Person arrested in Graville death case returned to Wisconsin
Wife of Jefferey Vogelsberg was extradited from Washington state

MADISON, Wis. — A military police officer has been brought back to Wisconsin to face charges that she helped her husband hide his half-brother’s corpse.
Shannon L. Remus, 26, is charged in Wisconsin’s Dane County with being party to the crime of hiding a corpse. She appeared in Washington’s Pierce County Superior Court on Wednesday, where deputy clerk Melissa Engler said Remus opted not to fight extradition.
She arrived in Madison late Thursday night and was booked into the Dane County Jail.
Detectives said she denied involvement in the death of 27-year-old Matthew Graville last summer, but interviews and court testimony confirmed she knew about the death and where Graville was buried.

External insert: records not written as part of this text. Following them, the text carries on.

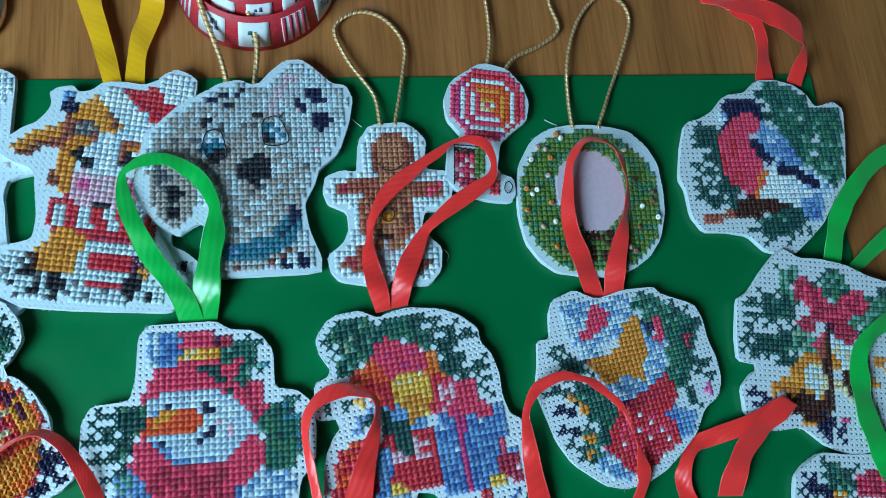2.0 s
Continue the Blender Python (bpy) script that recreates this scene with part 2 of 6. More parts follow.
    def close_gaps(self):
        """Cells left open between two colour areas are stitched in the neighbouring colour."""
        w, h = self.part.shape
        for _ in range(2):
            p = np.pad(self.part, 1, constant_values=-1)
            near = np.stack([p[a:a + w, b:b + h] for a in range(3) for b in range(3) if (a, b) != (1, 1)])
            firs = [k for k, (n, c) in enumerate(self.names) if n.startswith("fir")]
            open_cells = (self.part < 0) & ((near >= 0).sum(0) >= 6) & (np.isin(near, firs).sum(0) < 4) & self.room
            pick = self.rng.randint(0, 8, self.part.shape)
            for k in range(8):
                take = np.take_along_axis(near, ((pick + k) % 8)[None], 0)[0]
                fill = open_cells & (self.part < 0) & (take >= 0)
                self.part[fill] = take[fill]

    def needle_edges(self):
        """Where a fir sprig meets bare canvas, single dark needles stand out from it slantwise; inside, its greens are mixed."""
        firs = [k for k, (n, c) in enumerate(self.names) if n.startswith("fir") and n != "fir_twig"]
        if not firs:
            return
        fir = np.isin(self.part, firs)
        bare = (self.part < 0) & self.room
        w, h = self.part.shape
        dark = np.zeros(self.part.shape, bool)
        for x, y in zip(*np.nonzero(fir)):
            for dx, dy in ((1, 0), (-1, 0), (0, 1), (0, -1)):
                if not (0 <= x + dx < w and 0 <= y + dy < h and bare[x + dx, y + dy]):
                    continue
                turn = 1 if (x // 3 + y // 3) % 2 else -1
                if (x + y) % 3 == 0:
                    sx, sy = dx + turn * abs(dy), dy + turn * abs(dx)
                    for r in range(1, 3 if self.rng.rand() < 0.6 else 2):
                        p, q = x + sx * r, y + sy * r
                        if 0 <= p < w and 0 <= q < h and bare[p, q]:
                            dark[p, q] = True
        for colour, share in (("fir", 0.2), ("green", 0.12), ("mint", 0.05)):
            self._set((self.part >= 0) & fir & (self.rng.rand(w, h) < share), "fir_accent", colour)
        self._set(dark, "fir_needle", "fir")


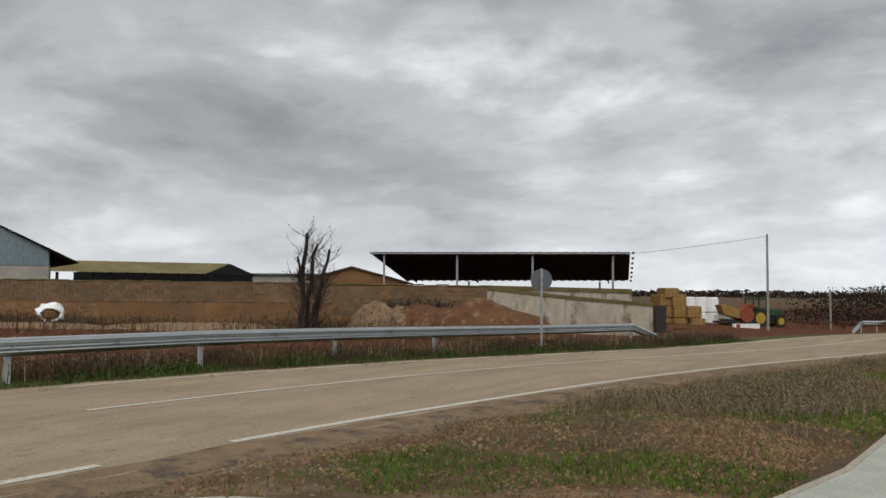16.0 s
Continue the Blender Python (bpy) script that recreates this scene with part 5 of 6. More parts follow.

A message left with Remus’s temporary public defender, Kerry Glasoe-Grant, was not immediately returned.
Remus was arrested at the Lewis-McChord military base Tuesday. She’s a U.S. Army police officer with the rank of private.
Her husband, Jeffery Vogelsberg, 28, formerly of Mazomanie, is charged with first-degree intentional homicide and hiding a corpse. Prosecutors said Vogelsberg tortured and eventually killed Graville in Wisconsin last summer. Dane County prosecutors said Remus helped organize the burial.
Graville’s body was not found until early November. Graville had Asperger’s syndrome, an autism-spectrum disorder.
Authorities arrested Vogelsberg in Washington state and he was taken to Wisconsin in December.
Vogelsberg’s mother, Laura Robar of Fort Atkinson, was sentenced this week for using a Quest card belonging to Graville within weeks of his death to buy groceries. Robar wasn’t related to Graville but helped with financial affairs.